|Question And Answer|
|Subject:||Penalty u/s 271(1)(c) of the Income Tax Act.|
|Answered by:||Dr .K. Shivaram Senior Advocate|
|Tags:||concealment, Concealment penalty, penalty|
|Date:||June 16, 2022|
Assessee is an individual and has income from partnership firm, interest on fixed deposits. The assessee has filed the return of income for A.Y 2015-16 wherein the income on account of LTCG on sale of agricultural land and interest on savings bank account was remained to be disclosed in the return of income. Therefore assessee submitted a letter before the AO that he was under a bonfide belief that the land being agricultural land situated outside 8 kms from the local authorities, therefore has not offered the income form sale of said land in the return of income. After coming to knowledge that the aerial distance of the said land is less than 8 kms and therefore an asset is a capital asset, however, since the time limit for filing revised return was not available, assessee submitted a letter to the AO that he voluntarily wants to offer the said income and submitted revised computation.

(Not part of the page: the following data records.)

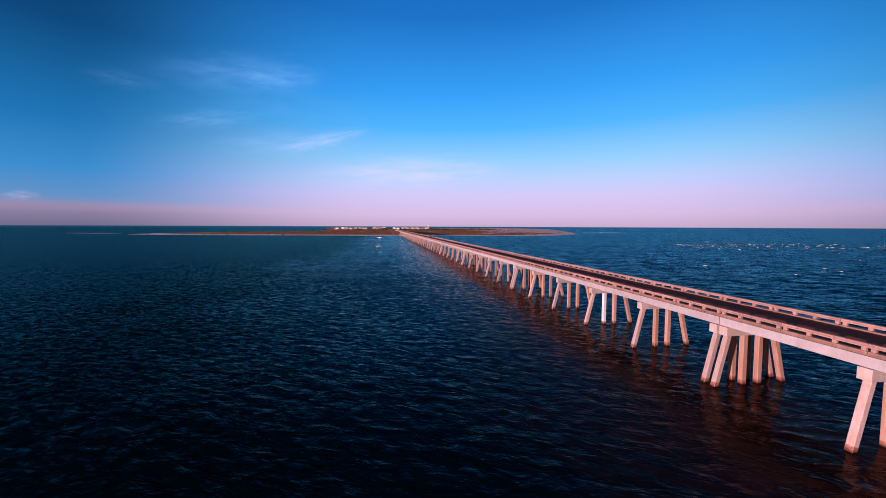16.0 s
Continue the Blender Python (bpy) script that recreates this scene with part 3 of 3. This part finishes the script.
# posts of the far spans, too small to pick apart
bm = bmesh.new()
for k in starts:
    if k < 30:
        continue
    for j in range(2 * DOUBLE):
        for sx in (-1, 1):
            for py in (0.42, HALF / 2 - 1.32, HALF / 2 + 1.32, HALF - 0.42):
                y = k * SPAN + j * HALF + py
                lift = FALL * (RAIL_X[sx] + 4.75)
                block(bm, RAIL_X[sx] - 0.17, RAIL_X[sx] + 0.17, y - 0.22, y + 0.22, 11.03 + lift, 11.45 + lift)
tagged(part("far_rail_posts", bm, RAILING, bridge), kind="stuff")


def embankment(name, line, label):
    """A scrubby bank under the road, with sandy shoulders, along (y, height) stations."""
    bm = bmesh.new()
    rings = []
    for y, z in line:
        w = 6.5 + 1.8 * z
        rings.append([(-w, y, -0.5), (w, y, -0.5), (6.2, y, z), (-6.2, y, z)])
    loft(bm, rings)
    e = new(name, mesh_of(name, bm, SCRUB))
    tagged(e, label, "embankment", kind="structure")
    bm = bmesh.new()
    loft(bm, [[(-3.7, y, z + 0.004), (3.7, y, z + 0.004), (3.7, y, z + 0.10), (-3.7, y, z + 0.10)] for y, z in line])
    rd = new("road", mesh_of("road", bm, ASPHALT))
    tagged(rd, "dark asphalt road running on from the bridge", "road", kind="structure")
    for a, b in ((-6.0, -3.71), (3.71, 6.0)):
        bm = bmesh.new()
        loft(bm, [[(a, y, z + 0.004), (b, y, z + 0.004), (b, y, z + 0.09), (a, y, z + 0.09)] for y, z in line])
        tagged(new("road_shoulder", mesh_of("road_shoulder", bm, SHOULDER)), "pale sandy shoulder beside the road", "road shoulder", kind="structure")


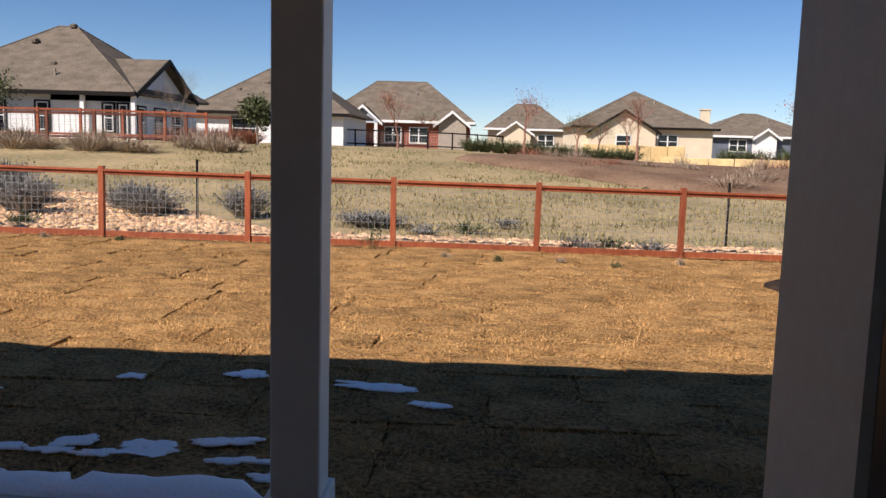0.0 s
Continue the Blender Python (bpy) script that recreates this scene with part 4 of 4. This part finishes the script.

However, the AO has not appreciated the submission and levied penalty 271(1)(c) on the following grounds:
1. The claim of the assessee about voluntarily offering the capital gains is an after thought decisions
2.Since the assessee is guided by a CA, he must have taken advise before filing the return.
3. Provision of the Act are very clear on the issue on how to calculate the distance for situation of agri land from municipal limits, the assessee has very little choice choice to get confused and not offering CG on sale of such land.
4. Had there been no scrutiny, the assessee would never had offered the CG for Tax .
CIT(A) confirmed the levy of penalty on the ground that it cannot take up plea that all the income was offered voluntarily and cannot take the shelter of ignorance and oversight.
The assessee has filed an appeal before ITAT.
Refer the show cause notice and find out whether any specific charge is mentioned in the show cause notice. If the notice is not accordance with the law ,the penalty can be deleted on technical grounds . Refer Mohd. Farhan A. Shaikh v. ACIT ( 2021 ) 434 ITR 1/ 200 DTR 65/ 320 CTR 26/ 280 Taxman 334 / 125 taxmann.com 253 (Panji ) ( FB ) ( Bom) (HC) wherein the court held that non-striking off of the irrelevant part while issuing notice under section 271(1)(c) of the Income-tax Act, order is bad in law The assessee must be informed of the grounds of the penalty proceedings only through statutory notice. An omnibus notice suffers from the vice of vagueness. Also refer CIT v. SSA’s Emerald Meadows (SC); www.itatonline.org. In Price Waterhouse Coopers Pvt. Ltd. v. CIT (2012) 348 ITR 306/253 CTR 1/77 DTR 153/211 Taxman 40 (SC) held that inadvertent human error, due to bonafide mistake, levy of penalty held to be not leviable.